In the wake of devastating wildfires that scorched over 40,000 acres earlier this year, a group of Los Angeles-based designers and architects gathered at ICFF to discuss what comes next—not just for the city’s built environment, but for the people, culture, and identity of LA itself.
The panel featured Ron Radziner of Marmol Radziner, Duan Tran of KAA Design, and Wendy Schwartz of Cuff Studio—each of whom is intimately connected to the areas hardest hit by the fires. The talk was not just a reflection on destruction, but a call to recalibrate how architecture and design can respond to crisis in meaningful, sustainable ways.
This talk was hosted in partnership with Dwell and hosted by William Hanley, Editor in Chief, Dwell
(Image above: From left to right-Wendy Schwartz, Duan Tran, Ron Radziner, William Hanley, photo credit: Jenna Bascom Photography)
Personal Loss, Collective Reckoning
What made this panel so powerful was its grounding in personal experience. Schwartz recounted fires that came dangerously close to her own home in Bel Air, sharing the psychological toll of living in fire-prone terrain: “When it’s dry and windy, I get scared,” she admitted. Her brother lost his home. Radziner, whose own house in Mandeville Canyon was in the evacuation zone, described the surreal mix of fear and awe as firefighters from across the continent flooded into LA.
Their accounts painted a sobering picture: grocery store trips where every fourth customer might be someone who’d lost everything. Neighborhoods transformed overnight.

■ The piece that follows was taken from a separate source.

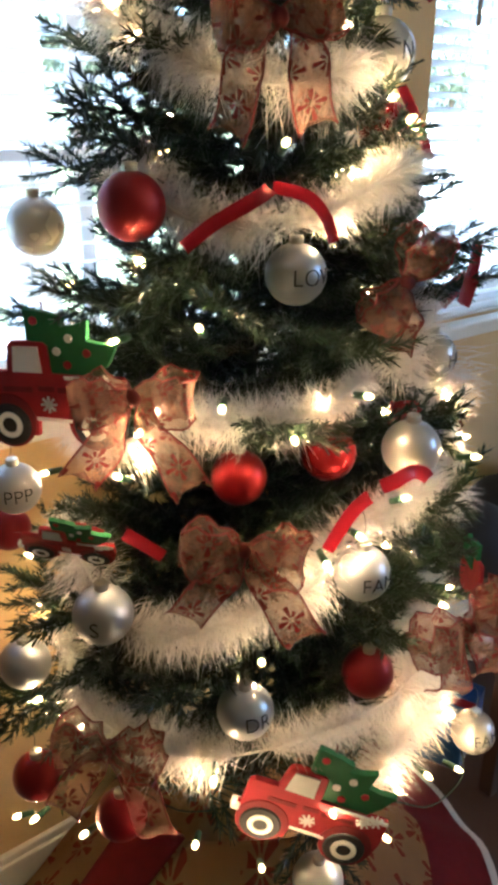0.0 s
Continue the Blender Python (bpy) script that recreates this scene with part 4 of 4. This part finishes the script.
def black_cap(m):
    c = thing("baseball_cap", "black cloth baseball cap in a row beside the wall", "cap", m, group="black caps")
    prof = [(0.088, 0.0), (0.09, 0.03), (0.082, 0.07), (0.06, 0.1), (0.03, 0.117), (0.0, 0.121)]
    part("crown", lathe(bmesh.new(), prof, 28), M["cap_black"], c, smooth=True)
    bm = bmesh.new()
    outer, inner = [], []
    for i in range(15):
        a = -math.pi * (0.1 + 0.8 * i / 14)
        inner.append(bm.verts.new((math.cos(a) * 0.086, math.sin(a) * 0.086, 0.004)))
        outer.append(bm.verts.new((math.cos(a) * 0.092, math.sin(a) * 0.155, 0.012 - 0.02 * abs(math.cos(a)))))
    for i in range(14):
        bm.faces.new((inner[i], inner[i + 1], outer[i + 1], outer[i]))
    bmesh.ops.solidify(bm, geom=bm.faces[:], thickness=0.003)
    part("brim", bm, M["cap_black"], c)
    part("button", lathe(bmesh.new(), [(0.007, 0.119), (0.006, 0.124), (0.0, 0.126)], 12), M["cap_black"], c)
    part("emblem", boxes((0.02, 0.045, -0.086, -0.08, 0.035, 0.06), bevel=0.002), M["felt_white"], c, "small white stitched emblem")
    return c


stand = thing("side_table", "small dark wooden table against the wall", "table", pose(1.52, 0.85, 0))
part("tabletop", boxes((-0.22, 0.3, -0.17, 0.17, 0.415, 0.44), bevel=0.005), M["floor"], stand)
for x in (-0.2, 0.28):
    for y in (-0.15, 0.15):
        part("leg", boxes((x - 0.015, x + 0.015, y - 0.015, y + 0.015, 0, 0.415), bevel=0.003), M["floor"], stand)
for x, y, a in ((1.40, 0.87, -150), (1.56, 0.90, -140), (1.72, 0.92, -125)):
    black_cap(pose(x, y, 0.441, 0, 0, a))
g = thing("gift_box", "blue wrapped gift box on the floor beside the tree", "gift box", pose(1.36, 0.86, 0, 0, 0, 20))
part("box", boxes((-0.08, 0.08, -0.07, 0.07, 0, 0.11), bevel=0.004), M["blue"], g)
part("band", boxes((-0.012, 0.012, -0.072, 0.072, 0, 0.112), bevel=0.002), M["ribbon"], g)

Fires that burned not just structures, but the cultural fabric of entire communities.
Designing Through Grief, Not Just for It
The urge to rush into solutions was met with caution. As Tran put it, “There’s a level of grieving that needs to take place.” People who lost their homes weren’t necessarily looking for prefab packages or quick fixes—they needed time, support, and space to process.
That insight underscores a deeper challenge for architects: rebuilding is not just a technical problem. It’s psychological, emotional, and social. The most valuable work, for now, might be less about blueprints and more about guidance—helping people ask the right questions before giving them answers.
Support Over Spectacle
One recurring theme was skepticism toward premature “solutions” pitched by outside developers—prefab housing concepts and scalable recovery models that look great on paper but ignore the realities on the ground. The panel agreed that these often function more as PR exercises than real responses to crisis.
Instead, Radziner emphasized the importance of staying local and personal. “We’re not cut out to design hundreds of homes,” he said. “But we can provide support.” That means walking people through costs, insurance logistics, and difficult decisions—rebuild, sell, or relocate?
The Looming Threat of Developer Homogenization
There’s no sugarcoating it: the character of neighborhoods like the Palisades and Altadena will change. As Schwartz noted, many of LA’s generational homes—modest, diverse, and rich with history—will be replaced. Some residents may never return, priced out by rising construction costs and slow insurance payouts.
The fear? That spec developers will swoop in to fill the vacuum with what Radziner called “modern farmhouses”—quick, cheap, and soulless. If designers don’t step up with resilient, affordable, design-forward alternatives, that future becomes all but inevitable.
Can Codes Save Us? Maybe.
Building codes in California have improved over the last decade, and the panel was optimistic that new homes would be far more resilient. Still, as Radziner pointed out, many homes that burned didn’t fail structurally—they were lost due to vulnerabilities like venting, crawl spaces, or outdated glazing.
Tran pushed for rethinking how we use the landscape itself—not as filler around the home, but as the first line of defense. Negative space, he argued, can become a tool for fire resilience: fire-resistant plantings, hardscaping, cisterns, and pools as emergency water sources. “It’s about going above and beyond code,” he said. “It’s a design mindset.”
A Call for Cultural Shifts, Not Just Architectural Ones
Part of building smarter is letting go of outdated myths. Eucalyptus trees—common across LA—are dangerously flammable. Yet many homeowners resist replacing them. The panel called for a new embrace of native, fire-resistant flora—oaks, sycamores, gravel landscapes—and a public education push to reset expectations around what “California living” should look like.
“It’s time to rethink the fantasy,” said Schwartz.
What Comes Next
There was some optimism. Radziner floated the idea of a new architectural language emerging from the fires, much like the Case Study Houses once redefined postwar design. But he was blunt about the odds: “The majority will still be developer-driven.”
Still, the designers on stage saw a chance—not just to rebuild homes, but to reimagine Los Angeles. Not through spectacle, but through strategy. Not through saviorism, but through support.
And that, perhaps, is the most important shift of all.